Kekecewaan terhadap ketidaktegasan DPRD Kotawaringin Timur juga diungkapkan Muhammad Shaleh. Mantan Ketua Komisi IV DPRD Kotawaringin Timur itu pun menilai persoalan rencana kenaikan tarif PDAM itu memang sudah bergulir sejak dia ada di Komisi IV periode 2014-2019 silam, namun selalu mereka tolak karena kondisi ekonomi dan alasan kenaikan yang masih belum mendesak.
“Yang jelas dengan kondisi sekarang seakan DPRD mendukung kebijakan menaikan tarif, sementara itu mereka lupa bahwa mereka adalah penyeimbang pemerintahan yang tidak harus selalu mendukung kebijakan. Apalagi soal kenaikan tarif ini harus ditentang karena membebani masyarakat,” demikian Shaleh.
Sementara itu Direktur PDAM Tirta Mentaya Firdaus Herman Ranggan saat rapat dengar pendapat di DPRD menjelaskan, pihaknya terpaksa melakukan penyesuaian tarif karena kondisi yang dinilai sudah mendesak. Saat ini beban usaha sudah sangat tinggi sehingga perlu penyesuaian tarif agar perusahaan ini bisa tetap beroperasi melayani masyarakat.
"Bahkan BPKP sudah dua kali menyarankan melakukan penyesuaian tarif ini supaya perusahaan ini bisa tetap sehat. Selama ini tarif kita jauh lebih rendah dibanding PDAM daerah lain seperti Kapuas dan Palangka Raya. Baru kali ini dilakukan penyesuaian tarif," jelas Firdaus.
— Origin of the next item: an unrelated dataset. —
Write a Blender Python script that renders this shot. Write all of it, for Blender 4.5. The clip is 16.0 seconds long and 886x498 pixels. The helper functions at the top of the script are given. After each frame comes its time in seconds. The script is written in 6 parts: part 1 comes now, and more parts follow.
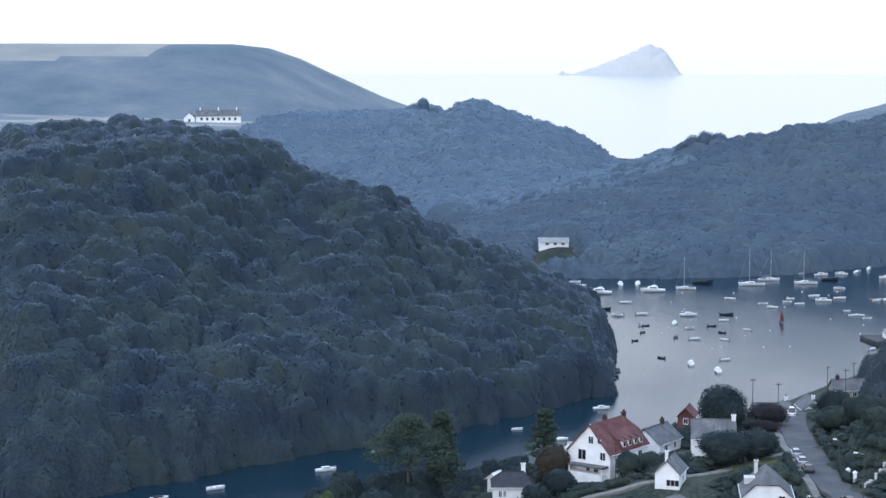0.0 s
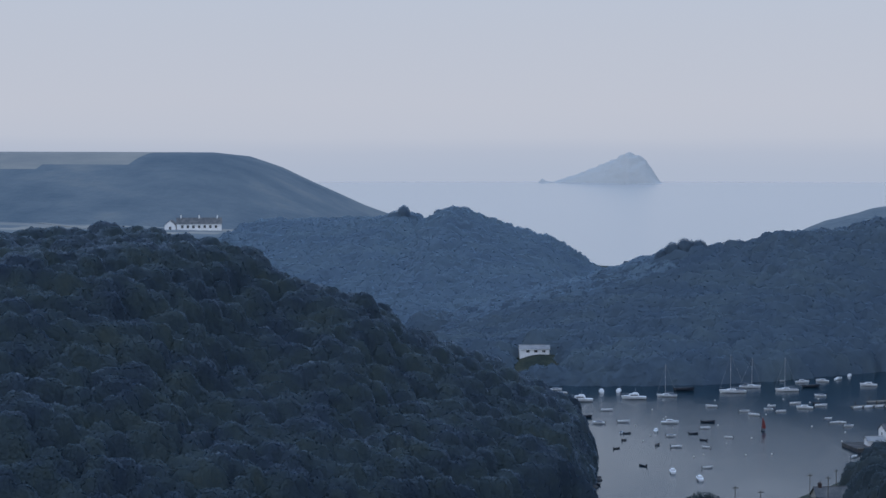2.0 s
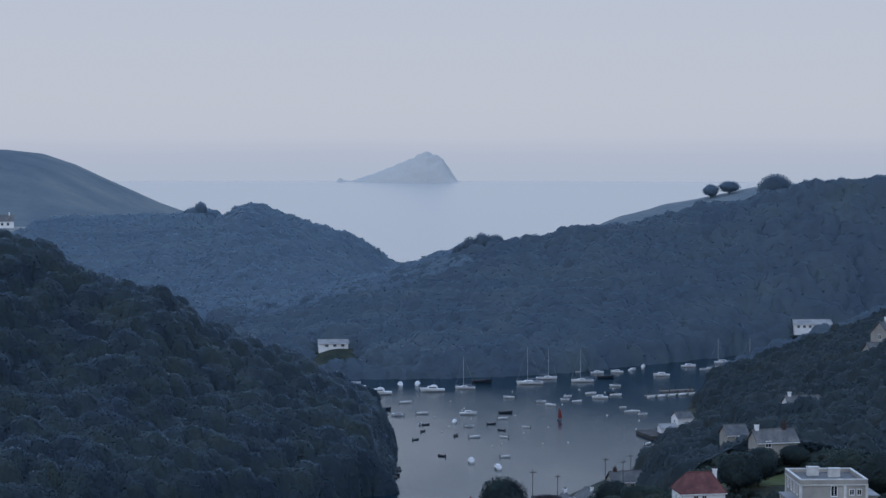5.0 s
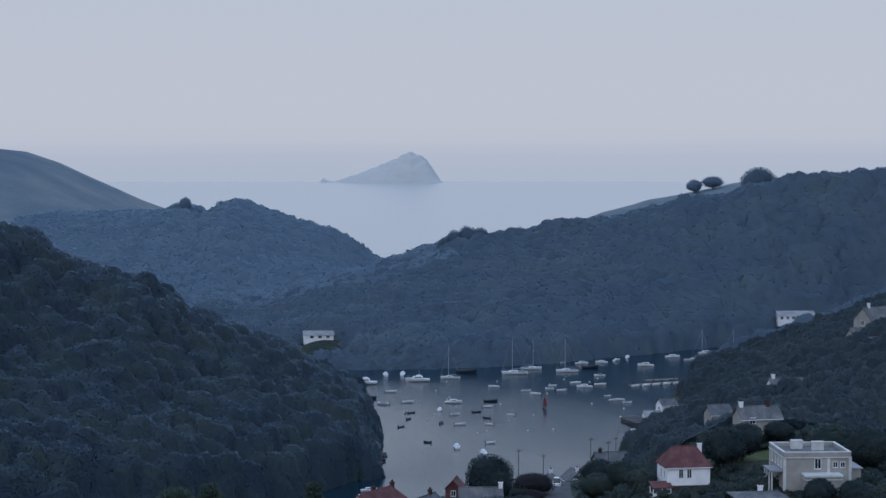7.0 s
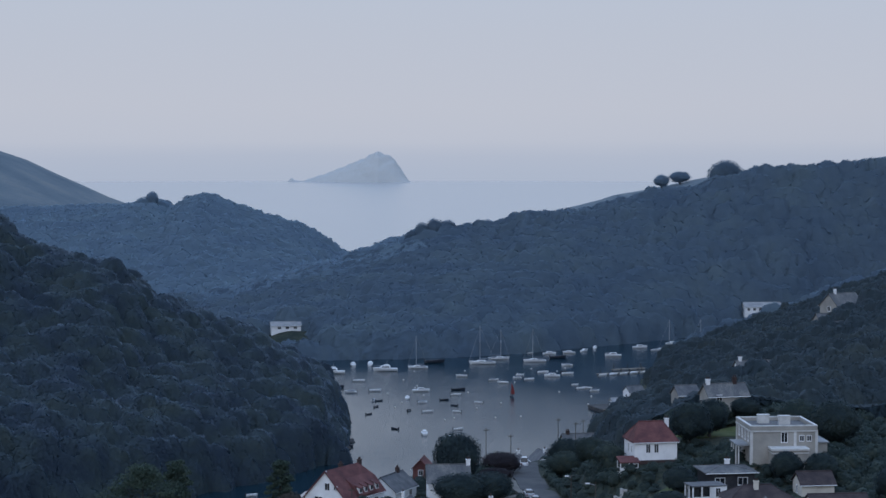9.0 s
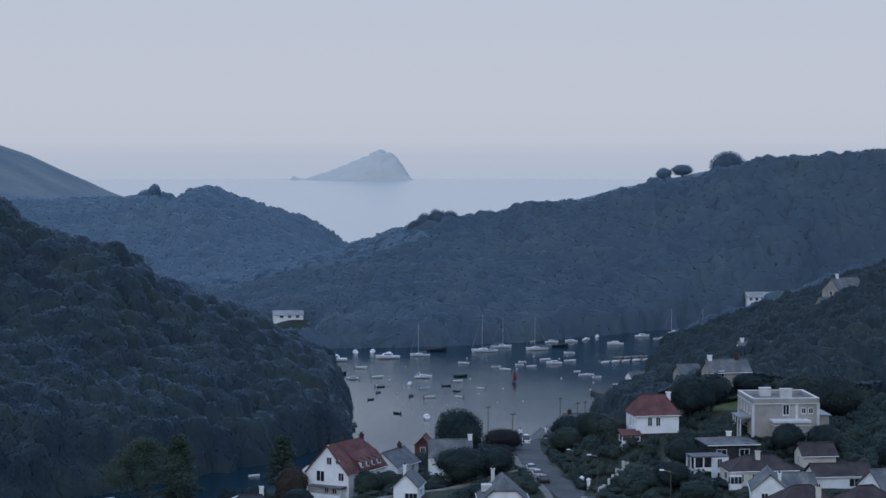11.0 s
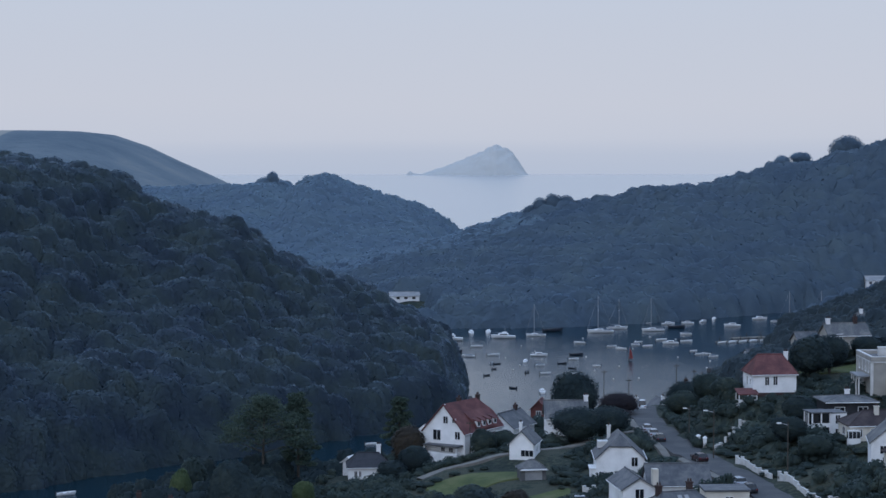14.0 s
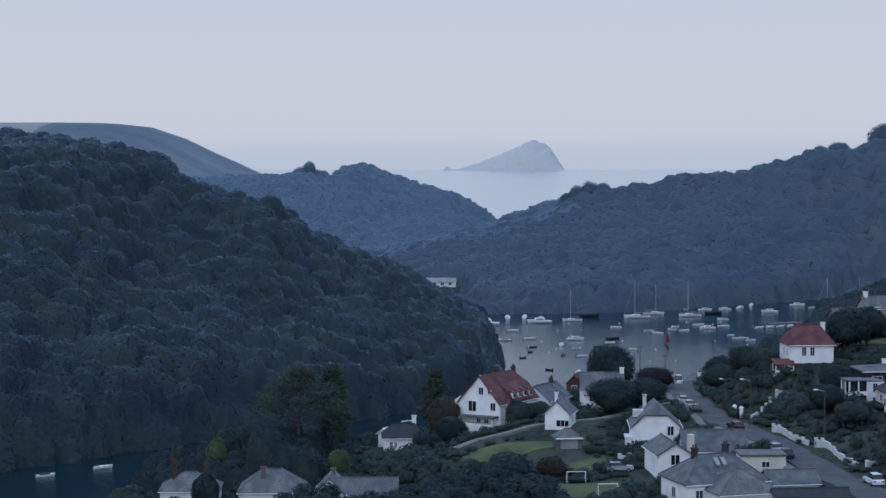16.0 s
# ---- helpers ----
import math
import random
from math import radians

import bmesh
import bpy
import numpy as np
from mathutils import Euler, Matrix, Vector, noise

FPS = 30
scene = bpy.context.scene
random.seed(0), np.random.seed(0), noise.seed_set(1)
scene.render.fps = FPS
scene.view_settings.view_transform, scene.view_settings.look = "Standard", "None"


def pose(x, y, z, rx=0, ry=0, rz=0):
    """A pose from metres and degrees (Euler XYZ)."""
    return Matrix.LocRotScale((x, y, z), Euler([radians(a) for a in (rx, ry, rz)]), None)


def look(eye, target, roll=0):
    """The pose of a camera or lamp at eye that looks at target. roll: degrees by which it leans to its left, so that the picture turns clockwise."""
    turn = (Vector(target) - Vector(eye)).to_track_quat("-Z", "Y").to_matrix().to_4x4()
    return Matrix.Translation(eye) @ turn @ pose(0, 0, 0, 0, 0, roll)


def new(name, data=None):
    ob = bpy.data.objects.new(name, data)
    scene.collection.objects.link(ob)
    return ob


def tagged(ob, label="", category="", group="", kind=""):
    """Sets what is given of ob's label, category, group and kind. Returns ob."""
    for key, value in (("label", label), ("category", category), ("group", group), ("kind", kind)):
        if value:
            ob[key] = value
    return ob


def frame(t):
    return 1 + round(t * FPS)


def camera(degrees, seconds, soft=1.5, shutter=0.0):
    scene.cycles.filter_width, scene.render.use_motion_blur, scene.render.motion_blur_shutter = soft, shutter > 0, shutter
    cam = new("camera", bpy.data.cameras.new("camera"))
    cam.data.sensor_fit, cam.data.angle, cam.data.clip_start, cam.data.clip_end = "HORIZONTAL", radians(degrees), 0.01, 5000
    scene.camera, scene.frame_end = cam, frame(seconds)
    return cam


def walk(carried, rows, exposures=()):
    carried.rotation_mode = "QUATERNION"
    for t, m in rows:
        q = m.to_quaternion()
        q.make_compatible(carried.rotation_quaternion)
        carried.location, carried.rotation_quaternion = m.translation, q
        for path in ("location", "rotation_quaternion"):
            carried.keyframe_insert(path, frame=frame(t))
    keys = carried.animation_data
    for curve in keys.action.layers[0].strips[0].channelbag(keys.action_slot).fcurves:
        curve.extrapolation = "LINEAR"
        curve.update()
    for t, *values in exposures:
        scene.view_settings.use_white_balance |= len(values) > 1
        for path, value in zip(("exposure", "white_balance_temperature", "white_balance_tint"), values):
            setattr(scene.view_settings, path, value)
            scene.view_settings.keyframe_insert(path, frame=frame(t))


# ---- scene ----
cam = camera(26.73, 16.0, soft=1.5)
PATH = [
    (0.0, (0.00, 0.00, 100.00), (-108.70, 987.54, -13.76), -0.025),
    (0.5, (0.07, 0.01, 99.86), (-111.76, 991.94, 40.14), -0.029),
    (1.0, (-0.00, 0.13, 99.81), (-113.08, 992.09, 43.09), -0.012),
    (1.5, (0.12, 0.26, 99.83), (-113.14, 992.24, 43.67), -0.021),
    (2.0, (0.02, 0.48, 99.92), (-98.89, 993.98, 43.56), -0.035),
    (2.5, (0.55, 0.73, 100.00), (-32.23, 998.60, 43.75), 0.029),
    (3.0, (0.39, 0.94, 99.94), (-7.08, 999.33, 43.63), 0.032),
    (3.5, (0.03, 1.04, 99.64), (-8.29, 999.42, 43.45), 0.013),
    (4.0, (0.04, 1.16, 99.06), (-2.95, 999.57, 42.76), 0.046),
    (6.5, (-0.53, -2.30, 94.00), (15.63, 996.02, 38.37), 0.013),
    (7.0, (-0.64, -2.42, 92.79), (17.21, 995.90, 37.69), 0.009),
    (7.5, (-0.51, -2.37, 91.54), (28.88, 995.69, 36.63), 0.056),
    (8.0, (-0.58, -2.34, 90.35), (34.93, 995.54, 35.85), 0.071),
    (8.5, (-0.58, -2.40, 89.12), (34.73, 995.50, 34.79), 0.060),
    (9.0, (-0.52, -2.33, 88.00), (34.54, 995.58, 33.75), 0.040),
    (11.5, (-0.43, -2.98, 82.06), (33.16, 994.97, 27.54), 0.054),
    (12.0, (-0.42, -3.10, 80.85), (31.18, 994.90, 26.15), 0.022),
    (12.5, (-0.57, -3.47, 79.66), (12.46, 994.94, 24.70), 0.018),
    (13.0, (-0.49, -3.94, 78.53), (7.64, 994.52, 23.62), -0.008),
    (13.5, (-0.63, -4.37, 77.42), (-5.20, 994.09, 22.12), -0.037),
    (14.0, (-0.58, -4.86, 76.26), (-28.78, 993.20, 20.74), -0.082),
    (14.5, (-0.56, -5.09, 75.10), (-47.24, 992.26, 19.20), -0.101),
    (15.0, (-0.37, -5.11, 73.84), (-49.01, 992.13, 17.74), -0.083),
    (15.5, (-0.27, -4.93, 72.57), (-48.88, 992.29, 15.96), -0.087),
    (16.0, (-0.33, -4.86, 71.33), (-48.35, 992.36, 14.33), -0.090),
]
walk(cam, [(t, look(eye, target, roll)) for t, eye, target, roll in PATH],
     exposures=((0.0, 1.15, 6600, 10), (0.4, 0.72, 6350, 10), (0.8, 0.38, 6150, 10), (1.2, 0.12, 6030, 10), (1.7, 0.02, 6000, 10), (9.0, 0.0, 6000, 10), (16.0, 0.17, 6000, 10)))
# ---- world, light ----
world = bpy.data.worlds.new("evening_sky")
scene.world = world
world.use_nodes = True
wn, wl = world.node_tree.nodes, world.node_tree.links
wn.clear()
w_out = wn.new("ShaderNodeOutputWorld")
w_sky = wn.new("ShaderNodeTexSky")
w_sky.sky_type, w_sky.sun_disc = "NISHITA", False
w_sky.sun_elevation, w_sky.sun_rotation = radians(38), radians(200)
w_sky.air_density, w_sky.dust_density, w_sky.ozone_density = 1.2, 2.5, 2.0
w_bg_sky = wn.new("ShaderNodeBackground")
w_bg_sky.inputs["Strength"].default_value = 0.05
wl.new(w_sky.outputs[0], w_bg_sky.inputs[0])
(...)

Dia menambahkan, beban usaha PDAM terus meningkat akibat membengkaknya biaya operasional seiring naiknya tarif listrik, bahan kimia dan lainnya. Kondisi ini membuat PDAM sudah tidak mampu lagi mempertahankan tarif yang ada sehingga terpaksa melakukan penyesuaian tarif.